List the lines of this listing that hold the word "with".
+ + +
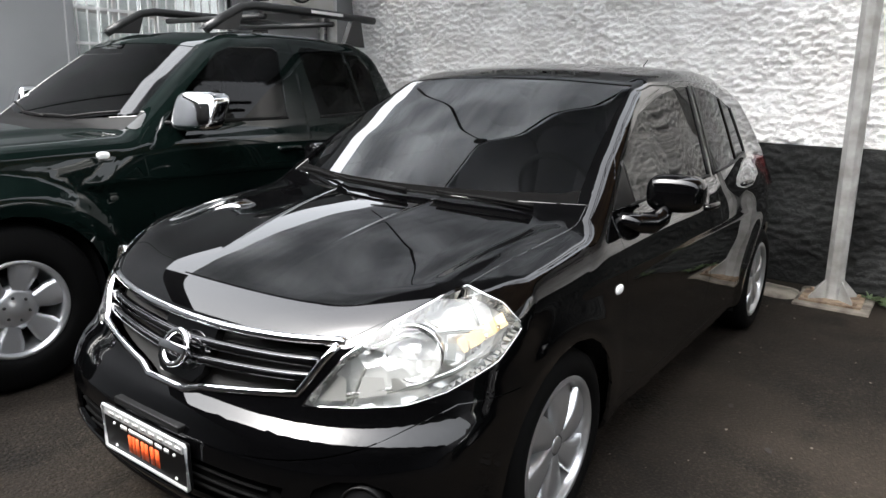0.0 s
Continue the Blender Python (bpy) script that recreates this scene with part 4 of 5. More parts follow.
        foot = [(s * 0.79, 0.45, 0.962), (s * 0.825, 0.52, 0.948), (s * 0.855, 0.585, 0.942), (s * 0.875, 0.63, 0.960), (s * 0.885, 0.65, 1.01)]
        part("mirror_foot", tube(foot, lambda t: 0.026 + 0.014 * math.sin(math.pi * t), 14), paint, mir)
        sail = [(0.405, 1.002), (0.60, 1.005), (0.60, 1.14)]
        pts, nor = on_side(sh, sail, s)
        bm = bmesh.new()
        top = [bm.verts.new(p + 0.004 * n) for p, n in zip(pts, nor)]
        low = [bm.verts.new(p - 0.01 * n) for p, n in zip(pts, nor)]
        bm.faces.new(top if s > 0 else top[::-1])
        for k in range(3):
            bm.faces.new((top[k], low[k], low[(k + 1) % 3], top[(k + 1) % 3]))
        part("mirror_sail", bm, M_plastic, mir, smooth=False)
        # handles, side lamp, window trims
        for y0, y1, z in ((1.32, 1.50, 0.905), (2.14, 2.31, 0.93)):
            pts, nor = on_side(sh, [(y0 + (y1 - y0) * k / 8, z - 0.003 * (k / 8)) for k in range(9)], s)
            ribbon([p + n * 0.018 * math.sin(math.pi * k / 8) for k, (p, n) in enumerate(zip(pts, nor))], nor, 0.028, 0.012, paint, "door_handle", car)
        p = on_side(sh, [(0.337, 0.750)], s)
        bm = pebble(0, 0, 0, 0.008, 0.030, 0.017, 2.4, 10, 20)
        bm.transform(Matrix.Translation(p[0][0]))
        part("side_marker_lamp", bm, M_white, car, "small clear oval side marker lamp")
        for line in ([(0.56, 1.0), (1.465, 1.033)], [(1.535, 1.038), (2.19, 1.048), (2.67, 1.060)]):
            pts, nor = on_side(sh, lerp_path(line, 10), s)
            ribbon(pts, nor, 0.014, 0.006, M_plastic, "window_seal", car)
        pts, nor = on_side(sh, lerp_path([(0.60, 1.0), (0.60, 1.15)], 6), s)
        ribbon(pts, nor, 0.022, 0.004, M_plastic, "window_divider", car)
        for line in ([(1.465, 1.03), (1.56, 1.43)], [(1.53, 1.03), (1.625, 1.43)], [(2.22, 1.05), (2.28, 1.372)], [(2.705, 1.063), (2.64, 1.318)]):
            pts, nor = on_side(sh, lerp_path(line, 8), s)
            ribbon(pts, nor, 0.05 if line[0][0] > 2 else 0.03, 0.0035, M_plastic, "pillar_trim", car)
        for y, seed in ((0.0, 0.3), (2.6, 1.1)):
            wheel(car, (s * 0.752, y, 0.31), s, 0.31, 0.222, 0.19, 6, "flared", M_alloy, seed)
    # grille trims
    top = [(-0.525 + 1.05 * k / 30, 0.738 + 0.030 * abs(-1 + 2 * k / 30) ** 2) for k in range(31)]
    pts, nor = on_front(sh, top)
    ribbon(pts, nor, 0.024, 0.010, M_chrome, "grille_top_bar", car, "chrome bar over the grille")
    low = lerp_path([(-0.515, 0.758), (-0.447, 0.634), (-0.14, 0.588), (-0.085, 0.572), (0.085, 0.572), (0.14, 0.588), (0.447, 0.634), (0.515, 0.758)], 7)
    pts, nor = on_front(sh, low)
    ribbon(pts, nor, 0.021, 0.009, M_chrome, "grille_frame", car, "chrome frame under the grille")
    for z0, z1 in ((0.716, 0.688), (0.676, 0.640)):
        line = [(x, z1 + (z0 - z1) * abs(x / 0.475) ** 1.2) for x in [-0.478 + 0.956 * k / 40 for k in range(41)]]
        pts, nor = on_front(sh, line)
        pts = [p - 0.018 * n for p, n in zip(pts, nor)]
        bar = ribbon(pts, nor, 0.032, 0.012, M_black, "grille_slat", car, "dark grille slat with a chrome edge")
        ribbon([p + Vector((0, -0.007, 0.008)) for p in pts], nor, 0.007, 0.005, M_darkchrome, "slat_edge", bar)
    pts, nor = on_front(sh, [(0.0, 0.655)])
    base = pts[0] - 0.012 * nor[0]
    bm = prism([(-0.115, 0.085), (0.115, 0.085), (0.105, -0.045), (0.075, -0.078), (-0.075, -0.078), (-0.105, -0.045)], 0.002, 0.03, "y")
    tilt = Matrix.Translation(base) @ Matrix.Rotation(-0.42, 4, "X")
    bm.transform(tilt)
    part("emblem_panel", bm, M_black, car, "glossy black panel behind the emblem", smooth=False)
    bm = spun([(-0.030, 0.040), (-0.036, 0.044), (-0.036, 0.054), (-0.030, 0.058), (-0.02, 0.058), (-0.02, 0.040), (-0.030, 0.040)], "y", 40)
    bm.transform(tilt)
    ring = part("emblem", bm, M_chrome, car, "chrome ring emblem with a cross bar")
    bm = box(-0.062, 0.062, -0.042, -0.02, -0.0125, 0.0125, 0.004)
    bm.transform(tilt)
    part("emblem_bar", bm, M_chrome, ring)
    # lower bumper
    for z, half in ((0.405, 0.44), (0.378, 0.42), (0.350, 0.38)):
        pts, nor = on_front(sh, [(-half + 2 * half * k / 24, z) for k in range(25)])
        ribbon([p - 0.012 * n for p, n in zip(pts, nor)], nor, 0.008, 0.004, M_rubber, "intake_slat", car)
    line = lerp_path([(-0.74, 0.40), (-0.66, 0.335), (-0.46, 0.315), (-0.24, 0.298), (0.0, 0.293), (0.24, 0.298), (0.46, 0.315), (0.66, 0.335), (0.74, 0.40)], 5)
    pts, nor = on_front(sh, line)
    ribbon(pts, nor, 0.012, 0.006, paint, "bumper_lip", car)
    line = lerp_path([(-0.62, 0.225), (-0.3, 0.215), (0.0, 0.212), (0.3, 0.215), (0.62, 0.225)], 8)
    pts, nor = on_front(sh, line)
    ribbon(pts, nor, 0.024, 0.009, paint, "front_spoiler", car)
    # wipers
    for ends in (((-0.60, 0.275), (-0.2, 0.135), (0.12, 0.105)), ((0.04, 0.115), (0.30, 0.14), (0.585, 0.205))):
        path = [sh.onto((x, y, 1.6), (0, 0, -1)) + Vector((0, 0, 0.014)) for x, y in lerp_path(ends, 8)]
        arm = part("wiper", tube(path, 0.005, 6), M_rubber, car, "black windscreen wiper at rest")
        lift = [p + Vector((0, -0.004, 0.012)) for p in path[6:]]
        part("wiper_arm", tube(lift, lambda t: 0.005 + 0.003 * t, 6), M_rubber, arm)
    part("aerial", tube([sh.onto((0.0, 2.60, 1.8), (0, 0, -1)), (0.0, 2.66, 1.565), (0.0, 2.72, 1.60)], 0.004, 6), M_plastic, car)
    # interior
    part("dashboard", prism([(0.10, 0.80), (0.30, 0.99), (0.62, 0.98), (0.75, 0.86), (0.70, 0.5), (0.10, 0.5)], -0.66, 0.66, "x"), M_plastic, car, smooth=False)
    ring = spun([(0.0, 0.165), (0.012, 0.178), (0.0, 0.19), (-0.012, 0.178), (0.0, 0.165)], "y", 32)
    ring.transform(Matrix.Translation((0.34, 0.86, 0.97)) @ Matrix.Rotation(0.4, 4, "X"))
    part("steering_wheel", ring, M_plastic, car)
    part("cabin_floor", box(-0.68, 0.68, 0.3, 3.1, 0.28, 0.32), M_dark, car)
    seats(car, ((1.15, 0), (2.0, 0)), 0.58)
    for y in (0.0, 2.6):
        well(car, y, 0.31, 0.355, 0.55, 0.80)
    if plate:
        pl = part("number_plate", box(-0.2, 0.2, -0.004, 0.010, -0.066, 0.066, 0.004), M_plastic, car, "black dealer card in a pale plate frame")
        pl.matrix_basis = Matrix.Translation((0.005, -0.888, 0.412)) @ Matrix.Rotation(0.04, 4, "X")
        frame_line = [(-0.2, -0.062), (-0.2, 0.06), (-0.195, 0.066), (0.195, 0.066), (0.2, 0.06), (0.2, -0.062), (0.195, -0.067), (-0.195, -0.067)]
        part("plate_frame", tube([(x, -0.006, z) for x, z in frame_line], 0.0055, 6, closed=True), M_plategrey, pl, "worn pale metal plate frame")
        part("plate_strip", box(-0.19, 0.19, -0.009, 0.0, 0.038, 0.063, 0.002), M_plategrey, pl, "grey metal strip along the top of the plate")
        for k in range(9):
            x = -0.16 + 0.04 * k
            part("plate_mark", box(x, x + 0.024, -0.0105, -0.004, 0.046, 0.055), M_steel, pl)
        for k in range(22):
            x = -0.112 + 0.0106 * k
            if k not in (3, 15, 19):
                part("print_bar", box(x, x + 0.0082, -0.0062, -0.002, 0.014, 0.026), M_white, pl)
        for x, w in ((-0.078, 0.014), (-0.058, 0.011), (-0.041, 0.014), (-0.015, 0.014), (0.003, 0.014), (0.030, 0.015), (0.053, 0.017)):
            part("orange_bar", box(x, x + w, -0.0064, -0.002, -0.048, 0.005), M_orange, pl)
        for x in (-0.145, 0.145):
            for z in (0.02, -0.05):
                part("plate_screw", spun([(-0.008, 0.0), (-0.008, 0.004), (-0.003, 0.005)], "y", 10, (x, 0, z)), M_steel, pl)
        part("plate_bracket", box(-0.155, 0.155, -0.882, -0.83, 0.487, 0.507, 0.004), M_plastic, car)
    return car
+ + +
- Finished exercise
Continue the Blender Python (bpy) script that recreates this scene with part 4 of 5. More parts follow.
        bar = ribbon(pts, nor, 0.032, 0.012, M_black, "grille_slat", car, "dark grille slat with a chrome edge")
    ring = part("emblem", bm, M_chrome, car, "chrome ring emblem with a cross bar")